Caminho ainda. Esta imagem transporta-me à terra onde regresso nos sonhos, à ilha dos deuses, a Bali e às montanhas de Ubud, onde as folhas do frangipani se dispõem e se moldam nos tons dos verdes, nos seus cheiros característicos. Não estou em Lisboa nem em Ubud mas é como se estivesse, é como se o meu eu que é corpo, e carne e pele, fosse a essência de um perfume de frangipani, protegido dentro do vidro que é a minha epiderme.

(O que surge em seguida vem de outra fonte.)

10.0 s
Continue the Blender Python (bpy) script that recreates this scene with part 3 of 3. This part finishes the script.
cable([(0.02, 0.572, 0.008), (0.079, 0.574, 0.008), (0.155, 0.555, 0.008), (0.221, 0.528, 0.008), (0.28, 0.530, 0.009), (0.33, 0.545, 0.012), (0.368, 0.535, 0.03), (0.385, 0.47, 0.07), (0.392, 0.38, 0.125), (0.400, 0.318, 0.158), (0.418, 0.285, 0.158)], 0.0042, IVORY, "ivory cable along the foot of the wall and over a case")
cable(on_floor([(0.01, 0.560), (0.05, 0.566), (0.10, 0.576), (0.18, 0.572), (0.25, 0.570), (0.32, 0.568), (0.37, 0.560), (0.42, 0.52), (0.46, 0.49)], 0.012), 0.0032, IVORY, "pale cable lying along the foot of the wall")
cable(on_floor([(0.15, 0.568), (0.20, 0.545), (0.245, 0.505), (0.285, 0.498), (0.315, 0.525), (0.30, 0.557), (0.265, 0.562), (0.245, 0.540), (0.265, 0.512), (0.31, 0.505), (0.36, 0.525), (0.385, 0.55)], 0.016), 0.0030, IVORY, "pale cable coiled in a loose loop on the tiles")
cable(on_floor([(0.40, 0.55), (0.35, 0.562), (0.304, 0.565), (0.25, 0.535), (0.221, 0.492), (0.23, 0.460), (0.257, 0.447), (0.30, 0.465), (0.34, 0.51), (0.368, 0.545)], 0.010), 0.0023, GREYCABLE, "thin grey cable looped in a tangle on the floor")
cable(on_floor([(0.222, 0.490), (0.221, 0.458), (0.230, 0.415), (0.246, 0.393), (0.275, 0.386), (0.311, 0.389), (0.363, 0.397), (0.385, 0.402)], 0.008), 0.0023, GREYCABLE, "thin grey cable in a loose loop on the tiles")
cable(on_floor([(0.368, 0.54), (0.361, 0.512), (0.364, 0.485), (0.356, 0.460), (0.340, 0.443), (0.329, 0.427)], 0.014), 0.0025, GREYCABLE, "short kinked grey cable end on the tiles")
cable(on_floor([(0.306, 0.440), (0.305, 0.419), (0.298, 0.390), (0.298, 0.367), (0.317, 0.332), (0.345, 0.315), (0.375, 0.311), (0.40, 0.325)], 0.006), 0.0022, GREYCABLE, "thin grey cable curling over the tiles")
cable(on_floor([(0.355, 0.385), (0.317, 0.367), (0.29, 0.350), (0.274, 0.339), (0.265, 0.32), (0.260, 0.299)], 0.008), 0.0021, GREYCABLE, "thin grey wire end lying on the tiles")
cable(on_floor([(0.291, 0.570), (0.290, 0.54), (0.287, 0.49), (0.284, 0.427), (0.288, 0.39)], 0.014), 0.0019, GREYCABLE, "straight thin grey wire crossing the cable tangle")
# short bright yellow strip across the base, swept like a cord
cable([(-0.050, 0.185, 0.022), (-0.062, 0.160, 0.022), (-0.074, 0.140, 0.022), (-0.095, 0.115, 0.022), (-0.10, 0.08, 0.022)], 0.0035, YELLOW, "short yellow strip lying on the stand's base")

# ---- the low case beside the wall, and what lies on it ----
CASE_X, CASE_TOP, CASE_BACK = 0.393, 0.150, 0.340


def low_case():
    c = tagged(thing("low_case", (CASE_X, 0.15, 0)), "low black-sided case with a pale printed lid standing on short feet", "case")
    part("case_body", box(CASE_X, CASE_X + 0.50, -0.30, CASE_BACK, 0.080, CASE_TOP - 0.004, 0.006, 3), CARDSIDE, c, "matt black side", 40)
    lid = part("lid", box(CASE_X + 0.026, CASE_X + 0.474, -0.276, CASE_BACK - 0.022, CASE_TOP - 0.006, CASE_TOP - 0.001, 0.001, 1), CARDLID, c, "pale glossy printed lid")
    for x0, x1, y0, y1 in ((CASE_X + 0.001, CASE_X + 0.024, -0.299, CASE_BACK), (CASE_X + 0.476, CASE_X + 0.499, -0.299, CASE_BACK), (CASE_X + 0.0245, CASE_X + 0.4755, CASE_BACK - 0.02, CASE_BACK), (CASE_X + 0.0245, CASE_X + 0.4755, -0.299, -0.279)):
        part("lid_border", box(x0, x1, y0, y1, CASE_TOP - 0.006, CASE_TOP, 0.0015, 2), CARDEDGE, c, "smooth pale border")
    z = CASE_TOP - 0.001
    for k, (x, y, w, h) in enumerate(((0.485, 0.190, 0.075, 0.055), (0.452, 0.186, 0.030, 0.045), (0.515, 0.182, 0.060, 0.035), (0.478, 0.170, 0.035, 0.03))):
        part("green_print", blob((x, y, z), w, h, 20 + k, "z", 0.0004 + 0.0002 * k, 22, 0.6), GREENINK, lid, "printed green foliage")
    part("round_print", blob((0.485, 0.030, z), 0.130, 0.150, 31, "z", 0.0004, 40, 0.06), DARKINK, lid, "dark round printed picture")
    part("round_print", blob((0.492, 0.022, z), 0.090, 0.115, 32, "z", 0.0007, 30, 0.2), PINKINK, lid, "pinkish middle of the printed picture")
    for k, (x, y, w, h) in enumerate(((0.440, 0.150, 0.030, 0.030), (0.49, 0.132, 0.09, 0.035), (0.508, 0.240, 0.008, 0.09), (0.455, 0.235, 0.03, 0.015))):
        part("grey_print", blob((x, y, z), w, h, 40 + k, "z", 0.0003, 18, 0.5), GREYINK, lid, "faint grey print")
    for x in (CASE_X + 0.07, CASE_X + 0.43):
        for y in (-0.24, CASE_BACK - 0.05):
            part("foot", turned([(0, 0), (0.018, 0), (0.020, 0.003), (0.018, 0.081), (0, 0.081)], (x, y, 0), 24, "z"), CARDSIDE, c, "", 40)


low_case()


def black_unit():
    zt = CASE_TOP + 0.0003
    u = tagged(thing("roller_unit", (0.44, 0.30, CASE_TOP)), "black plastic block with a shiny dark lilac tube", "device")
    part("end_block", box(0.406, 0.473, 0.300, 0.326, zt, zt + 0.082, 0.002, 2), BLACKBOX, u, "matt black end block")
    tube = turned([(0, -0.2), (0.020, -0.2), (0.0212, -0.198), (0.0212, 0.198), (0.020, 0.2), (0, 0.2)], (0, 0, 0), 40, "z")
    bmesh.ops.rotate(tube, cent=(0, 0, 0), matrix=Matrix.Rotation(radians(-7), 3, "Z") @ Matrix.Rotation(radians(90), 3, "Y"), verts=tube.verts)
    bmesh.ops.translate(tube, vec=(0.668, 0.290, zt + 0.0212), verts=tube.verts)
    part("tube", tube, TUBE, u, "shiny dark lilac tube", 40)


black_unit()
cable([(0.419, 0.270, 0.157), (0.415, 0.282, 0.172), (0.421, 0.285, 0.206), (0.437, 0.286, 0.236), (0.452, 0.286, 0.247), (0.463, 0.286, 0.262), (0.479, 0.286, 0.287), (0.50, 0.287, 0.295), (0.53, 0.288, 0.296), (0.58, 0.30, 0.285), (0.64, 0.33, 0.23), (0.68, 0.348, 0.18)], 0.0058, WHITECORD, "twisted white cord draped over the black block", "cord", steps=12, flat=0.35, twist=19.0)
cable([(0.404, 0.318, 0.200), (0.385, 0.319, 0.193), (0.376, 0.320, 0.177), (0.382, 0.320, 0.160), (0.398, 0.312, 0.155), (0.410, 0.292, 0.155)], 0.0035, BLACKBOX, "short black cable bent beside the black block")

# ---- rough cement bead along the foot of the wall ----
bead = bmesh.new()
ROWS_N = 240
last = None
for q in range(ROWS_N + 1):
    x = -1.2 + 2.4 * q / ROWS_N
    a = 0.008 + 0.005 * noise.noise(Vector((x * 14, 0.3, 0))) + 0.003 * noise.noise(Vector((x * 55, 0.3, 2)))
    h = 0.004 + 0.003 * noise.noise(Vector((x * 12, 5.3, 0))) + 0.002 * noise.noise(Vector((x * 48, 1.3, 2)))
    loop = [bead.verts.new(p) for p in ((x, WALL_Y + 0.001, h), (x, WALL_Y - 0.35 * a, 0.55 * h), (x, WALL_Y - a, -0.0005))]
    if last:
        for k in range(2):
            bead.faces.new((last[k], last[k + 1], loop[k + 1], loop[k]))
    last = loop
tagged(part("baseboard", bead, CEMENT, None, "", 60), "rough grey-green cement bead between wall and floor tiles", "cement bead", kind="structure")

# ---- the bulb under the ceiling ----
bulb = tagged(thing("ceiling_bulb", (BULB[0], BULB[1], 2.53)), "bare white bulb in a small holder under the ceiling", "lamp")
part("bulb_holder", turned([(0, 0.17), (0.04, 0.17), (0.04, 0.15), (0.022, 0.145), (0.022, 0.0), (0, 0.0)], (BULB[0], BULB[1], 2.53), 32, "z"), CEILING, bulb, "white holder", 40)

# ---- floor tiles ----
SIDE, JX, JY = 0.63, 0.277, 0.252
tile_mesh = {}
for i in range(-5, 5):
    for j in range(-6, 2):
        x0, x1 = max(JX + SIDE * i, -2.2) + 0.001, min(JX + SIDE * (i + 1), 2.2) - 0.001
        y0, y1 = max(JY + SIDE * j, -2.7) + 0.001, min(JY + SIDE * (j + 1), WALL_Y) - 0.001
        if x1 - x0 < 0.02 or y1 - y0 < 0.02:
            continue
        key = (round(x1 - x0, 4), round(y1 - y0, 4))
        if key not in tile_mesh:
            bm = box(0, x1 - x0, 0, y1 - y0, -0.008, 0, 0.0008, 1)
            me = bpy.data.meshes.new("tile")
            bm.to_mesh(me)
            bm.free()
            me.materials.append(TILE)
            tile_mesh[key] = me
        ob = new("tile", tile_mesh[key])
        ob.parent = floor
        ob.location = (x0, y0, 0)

Estivesse eu sentado na sombra de uma árvore em vez de caminhar na rua movimentada e sem me cruzar com os olhares e com os rostos que transformo, nos cheiros que reconheço e procuro identificar e já não são os da cidade mas sim os que quero sentir. Aquilo que sentimos no dia passa a ser parte de nós e, enquanto continuo a caminhar no meio de pessoas e de aromas, os meus olhos já não veem as ruas, nem as pessoas. São só duas cores, o verde e o branco em harmonia com a minha paz interior.

Caminho. Paro. Caminho. Paro. O meu corpo continua a caminhar no meio da rua e a minha alma adormece à sombra de um frangipani. O aroma de uma flor que se ajeita atrás da orelha segreda-me que as pessoas são como os olhos e todas são fragrâncias que navegam no ar, aquelas que se escondem no meio sem que as vejamos, as mesmas que sempre nos acompanham.